**EXERCISE MATERIAL:**

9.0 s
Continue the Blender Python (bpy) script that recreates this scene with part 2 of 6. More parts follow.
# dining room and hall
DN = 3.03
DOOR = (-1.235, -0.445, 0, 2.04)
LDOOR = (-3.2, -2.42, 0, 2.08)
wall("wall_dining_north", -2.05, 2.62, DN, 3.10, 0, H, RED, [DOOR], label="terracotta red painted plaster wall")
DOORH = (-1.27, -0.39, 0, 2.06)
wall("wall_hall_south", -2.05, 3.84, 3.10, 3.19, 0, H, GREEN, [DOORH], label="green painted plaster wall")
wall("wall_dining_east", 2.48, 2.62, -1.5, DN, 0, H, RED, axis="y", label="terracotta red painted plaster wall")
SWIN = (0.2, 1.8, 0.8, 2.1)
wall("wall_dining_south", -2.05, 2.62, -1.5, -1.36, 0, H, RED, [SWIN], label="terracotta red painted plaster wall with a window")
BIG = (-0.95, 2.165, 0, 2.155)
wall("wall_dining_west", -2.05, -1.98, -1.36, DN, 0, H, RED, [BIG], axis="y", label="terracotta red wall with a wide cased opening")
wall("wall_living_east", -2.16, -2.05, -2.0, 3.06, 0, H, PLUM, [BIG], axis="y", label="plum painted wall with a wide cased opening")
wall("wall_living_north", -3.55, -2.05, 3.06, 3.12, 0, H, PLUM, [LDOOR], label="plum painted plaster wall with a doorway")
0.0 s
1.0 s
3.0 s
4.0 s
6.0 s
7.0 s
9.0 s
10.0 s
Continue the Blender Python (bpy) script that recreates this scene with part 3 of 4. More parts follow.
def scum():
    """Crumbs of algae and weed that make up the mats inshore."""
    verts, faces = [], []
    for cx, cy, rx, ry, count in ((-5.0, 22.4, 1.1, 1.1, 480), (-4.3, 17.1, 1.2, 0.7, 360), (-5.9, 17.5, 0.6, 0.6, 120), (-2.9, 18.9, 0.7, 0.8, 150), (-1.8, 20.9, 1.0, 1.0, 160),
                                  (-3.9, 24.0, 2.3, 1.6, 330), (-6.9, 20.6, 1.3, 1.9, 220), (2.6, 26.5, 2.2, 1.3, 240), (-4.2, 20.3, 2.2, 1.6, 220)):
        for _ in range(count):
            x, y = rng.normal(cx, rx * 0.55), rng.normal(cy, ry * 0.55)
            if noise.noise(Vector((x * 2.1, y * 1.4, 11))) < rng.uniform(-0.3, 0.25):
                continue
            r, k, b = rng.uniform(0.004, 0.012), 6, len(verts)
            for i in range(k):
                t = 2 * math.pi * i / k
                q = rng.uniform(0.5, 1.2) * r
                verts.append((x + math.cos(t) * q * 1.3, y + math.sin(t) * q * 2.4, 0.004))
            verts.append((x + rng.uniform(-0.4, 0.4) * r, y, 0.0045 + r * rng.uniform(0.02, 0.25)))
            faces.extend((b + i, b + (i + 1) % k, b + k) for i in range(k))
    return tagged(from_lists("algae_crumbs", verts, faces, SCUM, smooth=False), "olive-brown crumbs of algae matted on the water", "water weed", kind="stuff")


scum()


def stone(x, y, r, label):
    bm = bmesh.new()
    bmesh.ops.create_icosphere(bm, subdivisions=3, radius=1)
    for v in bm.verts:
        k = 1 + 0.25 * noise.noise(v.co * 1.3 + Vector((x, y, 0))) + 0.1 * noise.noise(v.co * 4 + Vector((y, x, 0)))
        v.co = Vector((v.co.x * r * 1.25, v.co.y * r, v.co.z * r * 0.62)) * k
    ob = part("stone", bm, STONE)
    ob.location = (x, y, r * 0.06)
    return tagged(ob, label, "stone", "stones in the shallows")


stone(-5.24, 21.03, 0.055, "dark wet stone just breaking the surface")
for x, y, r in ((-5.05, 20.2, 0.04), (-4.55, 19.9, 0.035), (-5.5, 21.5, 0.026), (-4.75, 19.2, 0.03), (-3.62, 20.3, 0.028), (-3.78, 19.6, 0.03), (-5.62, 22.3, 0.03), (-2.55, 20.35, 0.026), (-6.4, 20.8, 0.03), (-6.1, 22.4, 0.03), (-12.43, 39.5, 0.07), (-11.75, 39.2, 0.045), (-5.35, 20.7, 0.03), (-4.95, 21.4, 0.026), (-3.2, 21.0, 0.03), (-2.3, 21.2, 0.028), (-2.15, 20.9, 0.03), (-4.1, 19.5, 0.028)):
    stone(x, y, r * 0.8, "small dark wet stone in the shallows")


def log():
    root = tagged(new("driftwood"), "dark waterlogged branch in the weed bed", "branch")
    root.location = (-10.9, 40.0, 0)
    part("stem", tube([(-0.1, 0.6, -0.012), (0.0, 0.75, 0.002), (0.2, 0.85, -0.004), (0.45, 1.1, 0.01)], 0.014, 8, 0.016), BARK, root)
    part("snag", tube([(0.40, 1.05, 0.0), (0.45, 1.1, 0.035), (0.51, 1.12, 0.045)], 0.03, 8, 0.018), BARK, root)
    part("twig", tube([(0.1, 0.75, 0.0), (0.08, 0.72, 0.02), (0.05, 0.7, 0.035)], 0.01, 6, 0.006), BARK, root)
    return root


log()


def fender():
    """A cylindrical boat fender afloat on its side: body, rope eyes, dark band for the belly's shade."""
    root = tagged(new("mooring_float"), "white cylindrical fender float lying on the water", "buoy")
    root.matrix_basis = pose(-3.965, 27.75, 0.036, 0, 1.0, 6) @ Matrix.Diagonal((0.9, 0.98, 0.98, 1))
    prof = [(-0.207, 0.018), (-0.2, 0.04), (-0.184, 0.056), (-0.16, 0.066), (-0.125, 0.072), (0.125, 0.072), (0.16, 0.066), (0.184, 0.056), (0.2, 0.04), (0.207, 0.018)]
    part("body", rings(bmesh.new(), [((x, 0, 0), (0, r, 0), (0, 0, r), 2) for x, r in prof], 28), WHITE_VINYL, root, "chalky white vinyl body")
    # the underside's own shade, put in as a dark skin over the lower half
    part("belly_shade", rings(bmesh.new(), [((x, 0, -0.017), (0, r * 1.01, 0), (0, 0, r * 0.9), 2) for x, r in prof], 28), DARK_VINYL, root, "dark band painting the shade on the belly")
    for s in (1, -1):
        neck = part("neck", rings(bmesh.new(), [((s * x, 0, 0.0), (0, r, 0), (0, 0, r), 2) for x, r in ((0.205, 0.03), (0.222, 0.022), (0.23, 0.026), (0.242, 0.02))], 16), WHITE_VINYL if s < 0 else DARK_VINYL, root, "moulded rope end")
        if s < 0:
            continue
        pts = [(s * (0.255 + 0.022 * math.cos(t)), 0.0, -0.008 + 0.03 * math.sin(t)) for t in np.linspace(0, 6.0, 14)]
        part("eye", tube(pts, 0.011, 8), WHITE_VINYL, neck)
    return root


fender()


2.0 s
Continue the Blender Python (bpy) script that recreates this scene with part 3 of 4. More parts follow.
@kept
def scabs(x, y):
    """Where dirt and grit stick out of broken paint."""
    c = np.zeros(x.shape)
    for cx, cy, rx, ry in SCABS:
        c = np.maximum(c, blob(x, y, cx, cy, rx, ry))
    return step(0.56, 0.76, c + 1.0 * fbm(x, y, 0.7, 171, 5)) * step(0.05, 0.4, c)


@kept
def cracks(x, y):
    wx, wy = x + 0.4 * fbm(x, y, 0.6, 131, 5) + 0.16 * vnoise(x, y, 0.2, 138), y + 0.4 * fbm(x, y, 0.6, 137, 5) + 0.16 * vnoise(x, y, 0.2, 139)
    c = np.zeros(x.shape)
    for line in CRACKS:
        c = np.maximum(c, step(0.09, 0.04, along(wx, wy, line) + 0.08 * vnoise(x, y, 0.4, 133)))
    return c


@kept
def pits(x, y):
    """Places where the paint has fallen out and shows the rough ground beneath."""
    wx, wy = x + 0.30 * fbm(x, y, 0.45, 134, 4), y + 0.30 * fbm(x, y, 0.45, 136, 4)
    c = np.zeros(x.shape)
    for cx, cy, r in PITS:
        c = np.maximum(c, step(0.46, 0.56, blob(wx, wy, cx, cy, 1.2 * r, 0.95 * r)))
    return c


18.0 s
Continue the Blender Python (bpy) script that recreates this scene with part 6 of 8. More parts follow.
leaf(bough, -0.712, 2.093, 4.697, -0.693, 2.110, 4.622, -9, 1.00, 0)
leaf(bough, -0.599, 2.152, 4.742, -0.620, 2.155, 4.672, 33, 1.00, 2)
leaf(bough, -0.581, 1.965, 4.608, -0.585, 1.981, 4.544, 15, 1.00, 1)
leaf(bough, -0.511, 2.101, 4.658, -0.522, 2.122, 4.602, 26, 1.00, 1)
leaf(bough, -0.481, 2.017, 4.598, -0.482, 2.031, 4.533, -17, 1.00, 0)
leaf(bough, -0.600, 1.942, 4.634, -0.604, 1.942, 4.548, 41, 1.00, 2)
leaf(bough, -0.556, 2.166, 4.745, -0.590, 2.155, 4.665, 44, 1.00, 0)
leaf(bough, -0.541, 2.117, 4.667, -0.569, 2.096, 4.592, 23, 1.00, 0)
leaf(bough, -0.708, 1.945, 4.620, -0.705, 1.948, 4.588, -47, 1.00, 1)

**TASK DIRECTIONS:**
Retype nothing except the lines from the line holding "8. More parts follow." through the last line of the entries, both included.

**THE COMPLETED TASK:**
Continue the Blender Python (bpy) script that recreates this scene with part 6 of 8. More parts follow.
leaf(bough, -0.712, 2.093, 4.697, -0.693, 2.110, 4.622, -9, 1.00, 0)
leaf(bough, -0.599, 2.152, 4.742, -0.620, 2.155, 4.672, 33, 1.00, 2)
leaf(bough, -0.581, 1.965, 4.608, -0.585, 1.981, 4.544, 15, 1.00, 1)
leaf(bough, -0.511, 2.101, 4.658, -0.522, 2.122, 4.602, 26, 1.00, 1)
leaf(bough, -0.481, 2.017, 4.598, -0.482, 2.031, 4.533, -17, 1.00, 0)
leaf(bough, -0.600, 1.942, 4.634, -0.604, 1.942, 4.548, 41, 1.00, 2)
leaf(bough, -0.556, 2.166, 4.745, -0.590, 2.155, 4.665, 44, 1.00, 0)
leaf(bough, -0.541, 2.117, 4.667, -0.569, 2.096, 4.592, 23, 1.00, 0)
leaf(bough, -0.708, 1.945, 4.620, -0.705, 1.948, 4.588, -47, 1.00, 1)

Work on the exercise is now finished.